#### [Short exercise]
Begin at the line containing "turn = (Vector(target)" and stop at the line containing "curve.update()"; copy those lines exactly, ends included, and nothing else.

#### [Data block]
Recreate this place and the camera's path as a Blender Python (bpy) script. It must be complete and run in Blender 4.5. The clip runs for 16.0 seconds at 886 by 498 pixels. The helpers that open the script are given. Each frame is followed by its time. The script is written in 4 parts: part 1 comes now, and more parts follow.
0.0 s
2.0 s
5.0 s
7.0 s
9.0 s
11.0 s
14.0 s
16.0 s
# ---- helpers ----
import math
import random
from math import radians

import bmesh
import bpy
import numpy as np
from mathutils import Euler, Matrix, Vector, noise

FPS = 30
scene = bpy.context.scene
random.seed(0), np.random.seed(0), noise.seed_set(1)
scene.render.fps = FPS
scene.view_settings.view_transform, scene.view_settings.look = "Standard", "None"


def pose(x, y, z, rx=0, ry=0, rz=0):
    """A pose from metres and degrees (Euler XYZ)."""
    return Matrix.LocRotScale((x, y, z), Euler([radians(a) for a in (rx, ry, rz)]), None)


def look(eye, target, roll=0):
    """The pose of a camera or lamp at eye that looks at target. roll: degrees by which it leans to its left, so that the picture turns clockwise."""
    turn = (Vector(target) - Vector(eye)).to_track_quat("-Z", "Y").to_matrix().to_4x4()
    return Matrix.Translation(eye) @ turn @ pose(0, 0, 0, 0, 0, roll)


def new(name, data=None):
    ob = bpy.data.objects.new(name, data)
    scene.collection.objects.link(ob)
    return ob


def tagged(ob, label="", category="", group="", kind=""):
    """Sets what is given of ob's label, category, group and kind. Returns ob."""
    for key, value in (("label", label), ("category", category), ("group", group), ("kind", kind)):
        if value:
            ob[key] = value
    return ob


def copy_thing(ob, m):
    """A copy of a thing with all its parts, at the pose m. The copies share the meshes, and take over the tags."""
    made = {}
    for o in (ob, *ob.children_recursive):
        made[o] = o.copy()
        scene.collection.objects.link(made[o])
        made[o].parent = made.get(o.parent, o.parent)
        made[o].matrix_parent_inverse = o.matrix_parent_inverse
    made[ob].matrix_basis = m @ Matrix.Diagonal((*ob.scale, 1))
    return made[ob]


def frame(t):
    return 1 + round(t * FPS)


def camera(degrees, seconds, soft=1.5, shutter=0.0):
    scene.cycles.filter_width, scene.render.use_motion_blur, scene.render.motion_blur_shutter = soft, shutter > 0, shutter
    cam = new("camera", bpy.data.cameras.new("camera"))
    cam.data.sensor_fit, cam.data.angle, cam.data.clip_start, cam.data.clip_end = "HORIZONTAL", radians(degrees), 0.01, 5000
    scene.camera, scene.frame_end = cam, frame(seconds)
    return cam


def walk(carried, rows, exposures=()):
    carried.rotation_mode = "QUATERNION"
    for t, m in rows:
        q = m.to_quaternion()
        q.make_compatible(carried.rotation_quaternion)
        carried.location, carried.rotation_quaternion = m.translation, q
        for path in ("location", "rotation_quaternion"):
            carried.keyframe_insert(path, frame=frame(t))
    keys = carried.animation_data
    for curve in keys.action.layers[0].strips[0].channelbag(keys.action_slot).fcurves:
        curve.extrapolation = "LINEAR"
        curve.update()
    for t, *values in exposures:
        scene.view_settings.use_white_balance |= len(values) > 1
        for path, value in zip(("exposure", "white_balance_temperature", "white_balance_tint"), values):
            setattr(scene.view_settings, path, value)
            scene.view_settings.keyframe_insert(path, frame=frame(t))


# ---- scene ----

#### [Response to this task]
    turn = (Vector(target) - Vector(eye)).to_track_quat("-Z", "Y").to_matrix().to_4x4()
    return Matrix.Translation(eye) @ turn @ pose(0, 0, 0, 0, 0, roll)


def new(name, data=None):
    ob = bpy.data.objects.new(name, data)
    scene.collection.objects.link(ob)
    return ob


def tagged(ob, label="", category="", group="", kind=""):
    """Sets what is given of ob's label, category, group and kind. Returns ob."""
    for key, value in (("label", label), ("category", category), ("group", group), ("kind", kind)):
        if value:
            ob[key] = value
    return ob


def copy_thing(ob, m):
    """A copy of a thing with all its parts, at the pose m. The copies share the meshes, and take over the tags."""
    made = {}
    for o in (ob, *ob.children_recursive):
        made[o] = o.copy()
        scene.collection.objects.link(made[o])
        made[o].parent = made.get(o.parent, o.parent)
        made[o].matrix_parent_inverse = o.matrix_parent_inverse
    made[ob].matrix_basis = m @ Matrix.Diagonal((*ob.scale, 1))
    return made[ob]


def frame(t):
    return 1 + round(t * FPS)


def camera(degrees, seconds, soft=1.5, shutter=0.0):
    scene.cycles.filter_width, scene.render.use_motion_blur, scene.render.motion_blur_shutter = soft, shutter > 0, shutter
    cam = new("camera", bpy.data.cameras.new("camera"))
    cam.data.sensor_fit, cam.data.angle, cam.data.clip_start, cam.data.clip_end = "HORIZONTAL", radians(degrees), 0.01, 5000
    scene.camera, scene.frame_end = cam, frame(seconds)
    return cam


def walk(carried, rows, exposures=()):
    carried.rotation_mode = "QUATERNION"
    for t, m in rows:
        q = m.to_quaternion()
        q.make_compatible(carried.rotation_quaternion)
        carried.location, carried.rotation_quaternion = m.translation, q
        for path in ("location", "rotation_quaternion"):
            carried.keyframe_insert(path, frame=frame(t))
    keys = carried.animation_data
    for curve in keys.action.layers[0].strips[0].channelbag(keys.action_slot).fcurves:
        curve.extrapolation = "LINEAR"
        curve.update()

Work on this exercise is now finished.